Nicholas
Reid reflects in essay form on general matters and ideas related to
literature, history, popular culture and the arts, or just life in general. You are free to agree
or disagree with him.
IN HIGH DUDGEON WITH A LOT OF HARRUMPHING
Gentle reader, I
am going to harrumph. And not only am I going to harrumph, but I am going to
say “Pshaw!” And not only am I going to say “Pshaw!” but I am going to add “Oh
fie!” and end with a loud “Bah, humbug!”
It happened
thus.
For three days I
was shepherding my two eldest grandchildren, visiting from England, around the
city of Wellington. We visited such wondrous places as Somes Island and the
Karori nature reserve, which has now been poncily renamed “Zealandia”, where my
12-year-old granddaughter had ample opportunity to indulge her favourite hobby
– photographing birds in their native habitat. We visited Cuba Mall, where my 14-year-old
grandson had ample opportunity to follow his strongest interests by lingering
long in one boutique specialising in geeky comics and another specialising in
computer games. And of course we went to Te Papa and saw Peter Jackson’s
gargantuan mythologisation of New Zealand soldiers at Gallipoli. And we saw one
suitable stage play.
Nice place,
Wellington, despite its “daylong driving
cloud”. Please do remember that it is an Aucklander who is writing this.
But then the
fateful moment came when my digestion was quite ruined and my equanimity lost.
No, it was not the so-called “National Portrait Gallery” with its
undistinguished daubs. Nor was it the tour of Weta Workshops, more to my
grandchildren’s taste than mine.
It happened when
we stepped into the modest Wellington Museum, which concentrates on the history
of the port and mariners and shipping and the like. We watched the vivid and
wrenching black-and-white film of the sinking of the “Wahine”, rendered more
immediate to my grandchildren by my telling them that their great-uncle (my
elder brother) was one of the young army officers who had the awful task of gathering
up bodies that were washed up on the Eastbourne side of the harbour. We looked
at interesting items about immigrants of formers times and the toil of
watersiders.
Then, alas, we
went up to a line of illustrated placards each of which purported to give a
significant Wellington event for each year of the 20th century.
One of them told
the untruthful and completely fanciful story of Gordon Coates, Minister of
Works, telling a group of unemployed workers in 1932 that they should go to the
Basin Reserve and “eat grass”. Doubtless some political opponents spread this
fabricated story at the time, but it was and is pure moonshine.
Granted the
placard attempts to cover its arse by referring to this as Coates’ “alleged”

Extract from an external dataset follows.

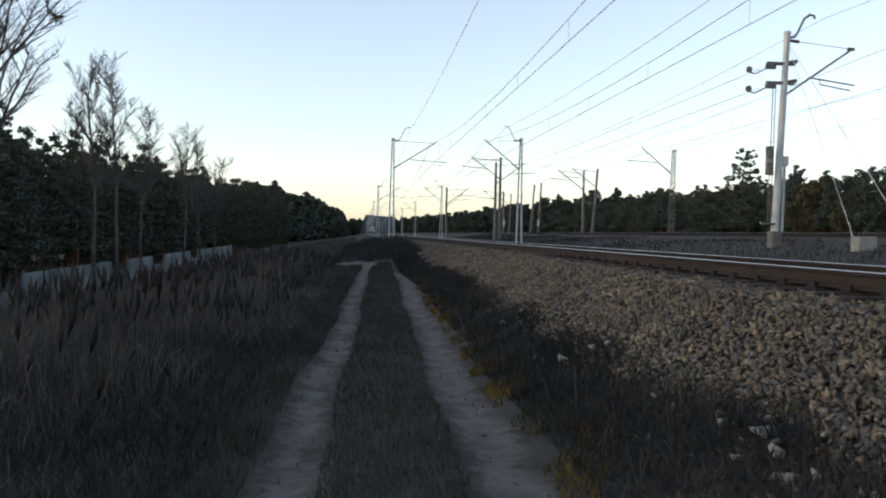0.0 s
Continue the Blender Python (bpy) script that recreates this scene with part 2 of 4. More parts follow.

comment, but as it has no basis at all in historical fact, why bother repeating
it at all?
To compound
matters, this singularly inept placard was headed “Shades of Marie Antoinette”,
comparing Coates’ “alleged” response to the fiction that Queen Marie Antoinette
said of starving Parisian who had no bread “Let them eat cake”. This particular
historical lie has been debunked innumerable times. (The fable of the cruel
queen who said “Let them eat cake” had been in circulation for decades before
Marie Antoinette was even born, and was first associated with her by a
political pamphleteer about 50 years after her death.) Once again, the placard
does a little arse-covering by stating that the queen was “said to have” made
the fictitious reply. And once again I ask – why bother perpetuating what is
known to be a fiction?
I assume that an
institution like the Wellington Museum employs people to research and write the
captions to their exhibits. In this case, the untruthful story about Coates and
the untruthful story about Marie Antoinette led to mention of the riots by
unemployed people that took place in both Wellington and Auckland. But why lead
into such an important historical set of events by telling what is completely
unhistorical? That way lies mythology rather than history.
It annoys me to
see popular fictions posing as information.
So harrumph,
“Pshaw!” “Oh fie!” and a dozen “Bah, humbugs!”